▶ WRITTEN PROBLEM:
Output the material word for word. Leave each picture out.

▶ DATA SHOWN:

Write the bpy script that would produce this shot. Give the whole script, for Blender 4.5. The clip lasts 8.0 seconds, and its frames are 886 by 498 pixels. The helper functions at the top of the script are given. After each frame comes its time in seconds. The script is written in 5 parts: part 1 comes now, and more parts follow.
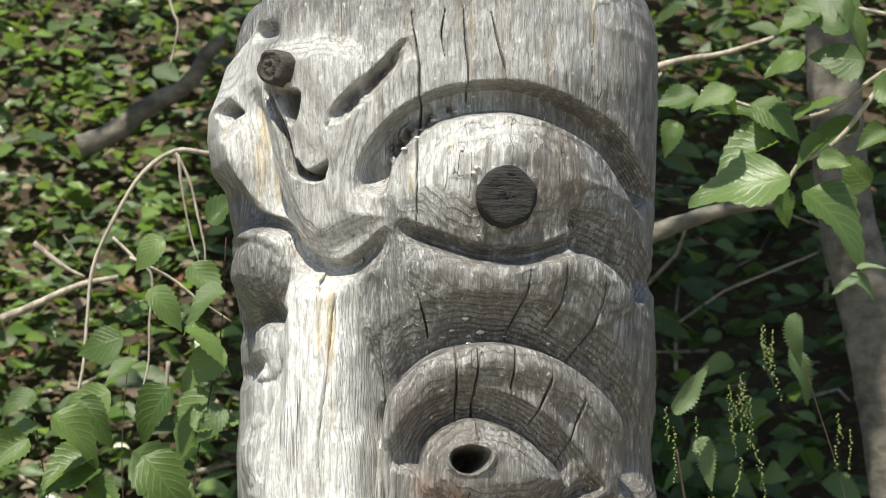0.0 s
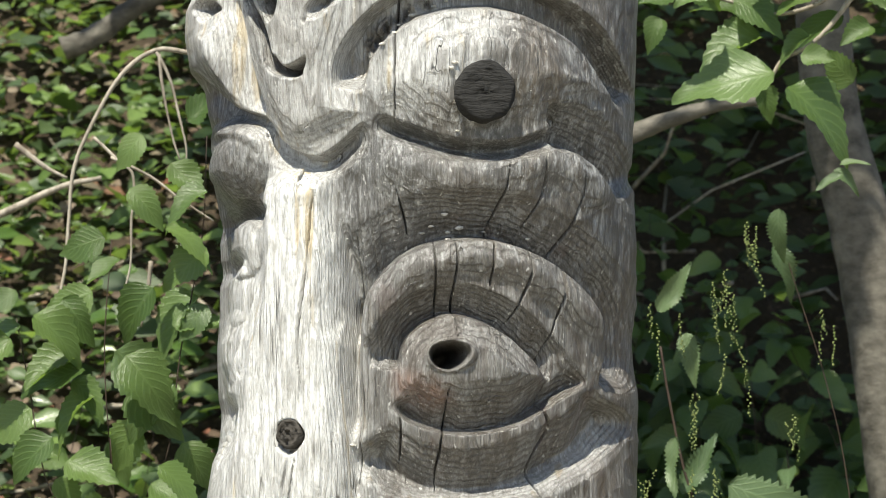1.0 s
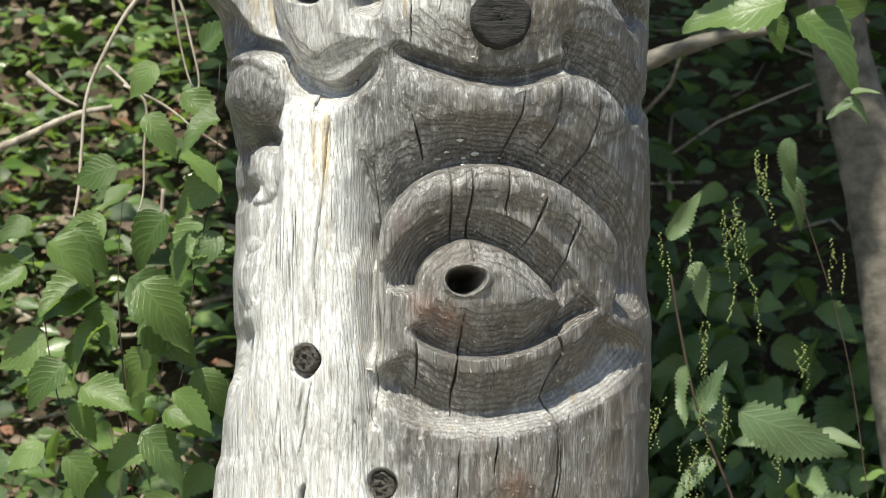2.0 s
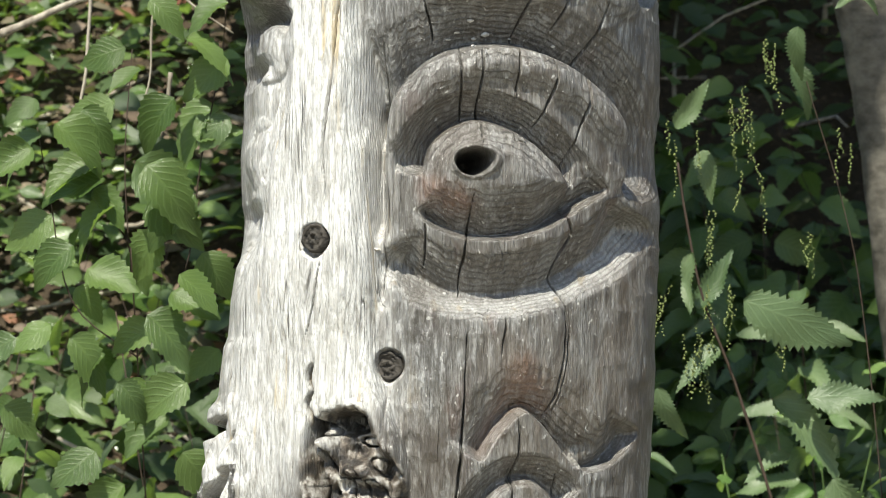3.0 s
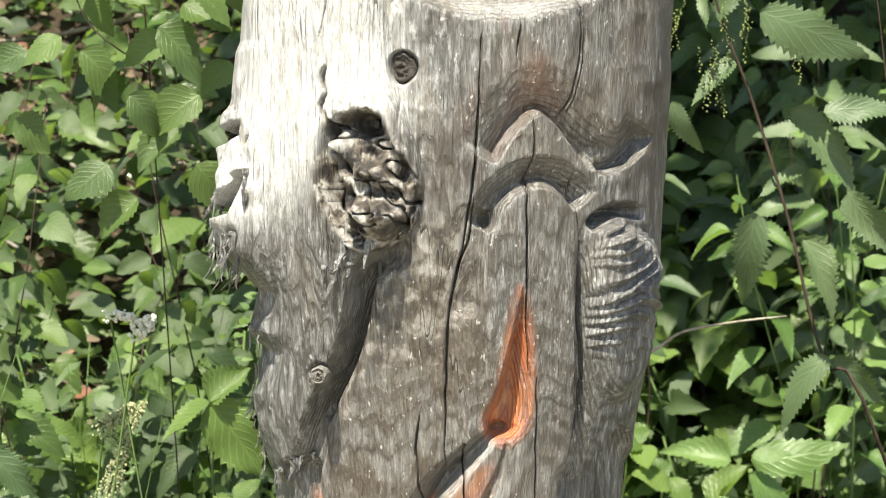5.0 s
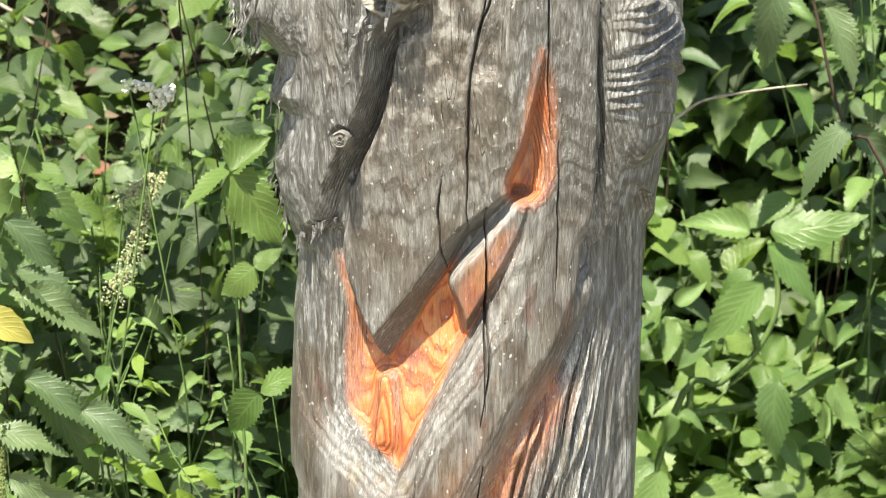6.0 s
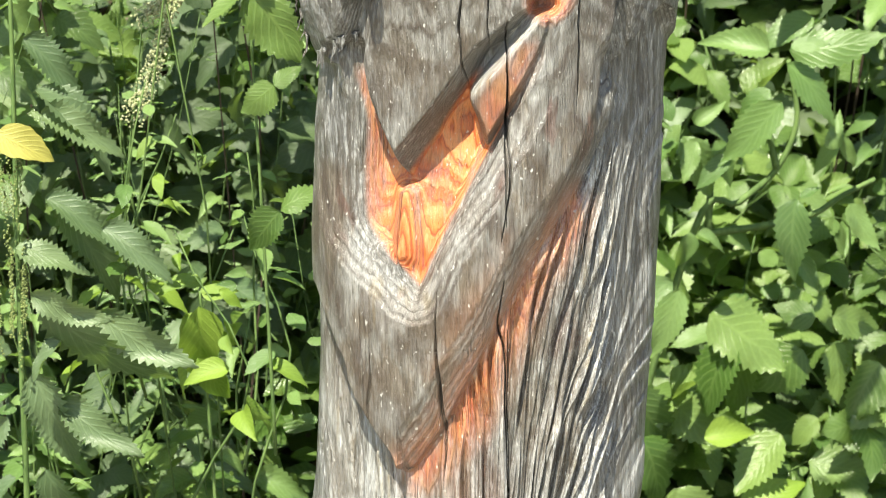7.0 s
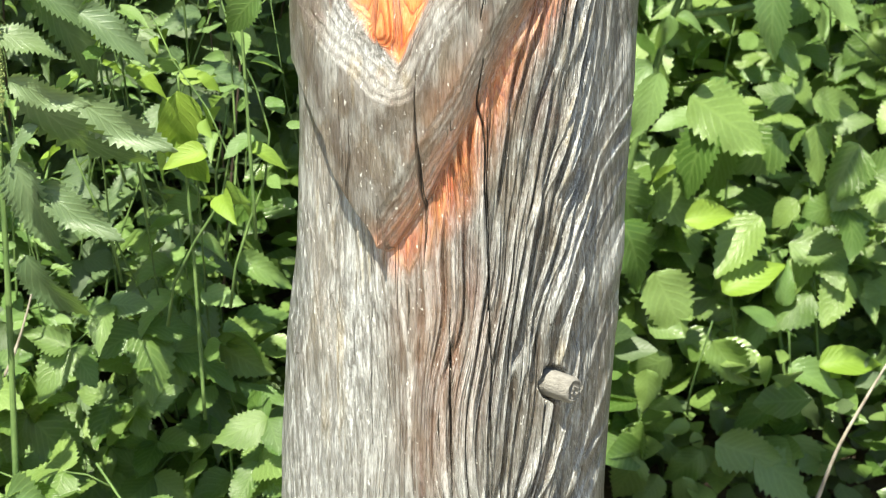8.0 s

▶ TASK OUTPUT:
Write the bpy script that would produce this shot. Give the whole script, for Blender 4.5. The clip lasts 8.0 seconds, and its frames are 886 by 498 pixels. The helper functions at the top of the script are given. After each frame comes its time in seconds. The script is written in 5 parts: part 1 comes now, and more parts follow.
0.0 s
1.0 s
2.0 s
3.0 s
5.0 s
6.0 s
7.0 s
8.0 s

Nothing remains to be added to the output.